→ **Set problem**: Omit all pictures, then retype the data exactly as given.
___
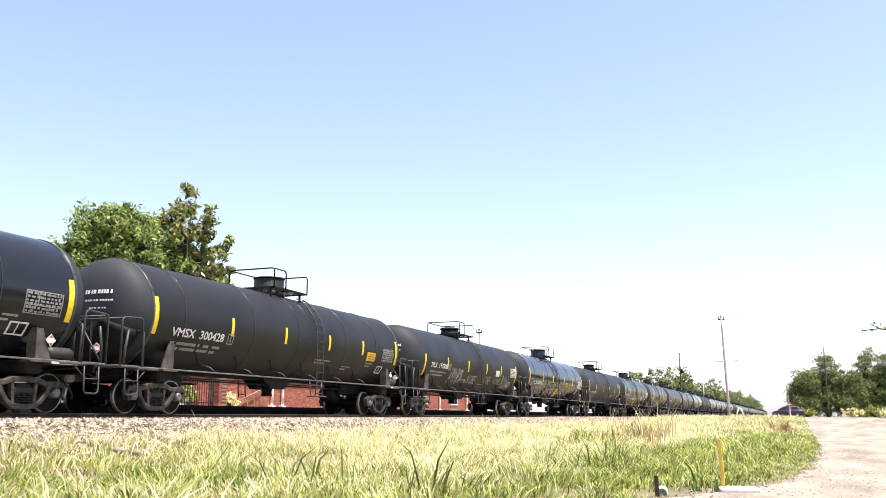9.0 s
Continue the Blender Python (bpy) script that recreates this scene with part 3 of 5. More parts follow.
def dress(car, spec, near):
    """Reflective strips, lettering, notices."""
    r, zc, key = spec["r"], spec["zc"], spec["kind"]
    for i, (u, v0, v1) in enumerate(spec["strips"]):
        if spec["at"] > 7 and 0 < i < 5:
            continue
        w = 0.065 if v1 - v0 < 0.7 else 0.08
        part("reflective_strip", shared((key, "strip", v0, v1), lambda: patch(-w, w, v0, v1, r=r, zc=zc).mesh("reflective_strip", "yellow")), "", car, m=pose(0, u, 0))
    u, v, size, width = spec["mark_at"]
    if spec.get("mark"):
        whole = word_on_shell(spec["mark"], u, v, size, width, r, zc)
        us = sorted(p[1] for p in whole.v)
        cut = max((b - a, (a + b) / 2) for a, b in zip(us, us[1:]) if a - u > width * 0.2 and b - u < width * 0.6)[1]
        for name, first in (("reporting_mark", True), ("car_number", False)):
            s = Shape()
            s.add(whole.v, [q for q in whole.f if (whole.v[q[0]][1] < cut) == first])
            tagged(part(name, s, "white", car), kind="stuff")
    elif near:
        if spec.get("prefix"):
            tagged(part("reporting_mark", word_on_shell(spec["prefix"], u, v, size, width * 0.36, r, zc), "white", car), kind="stuff")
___
→ **Task output**:
9.0 s
Continue the Blender Python (bpy) script that recreates this scene with part 3 of 5. More parts follow.
def dress(car, spec, near):
    """Reflective strips, lettering, notices."""
    r, zc, key = spec["r"], spec["zc"], spec["kind"]
    for i, (u, v0, v1) in enumerate(spec["strips"]):
        if spec["at"] > 7 and 0 < i < 5:
            continue
        w = 0.065 if v1 - v0 < 0.7 else 0.08
        part("reflective_strip", shared((key, "strip", v0, v1), lambda: patch(-w, w, v0, v1, r=r, zc=zc).mesh("reflective_strip", "yellow")), "", car, m=pose(0, u, 0))
    u, v, size, width = spec["mark_at"]
    if spec.get("mark"):
        whole = word_on_shell(spec["mark"], u, v, size, width, r, zc)
        us = sorted(p[1] for p in whole.v)
        cut = max((b - a, (a + b) / 2) for a, b in zip(us, us[1:]) if a - u > width * 0.2 and b - u < width * 0.6)[1]
        for name, first in (("reporting_mark", True), ("car_number", False)):
            s = Shape()
            s.add(whole.v, [q for q in whole.f if (whole.v[q[0]][1] < cut) == first])
            tagged(part(name, s, "white", car), kind="stuff")
    elif near:
        if spec.get("prefix"):
            tagged(part("reporting_mark", word_on_shell(spec["prefix"], u, v, size, width * 0.36, r, zc), "white", car), kind="stuff")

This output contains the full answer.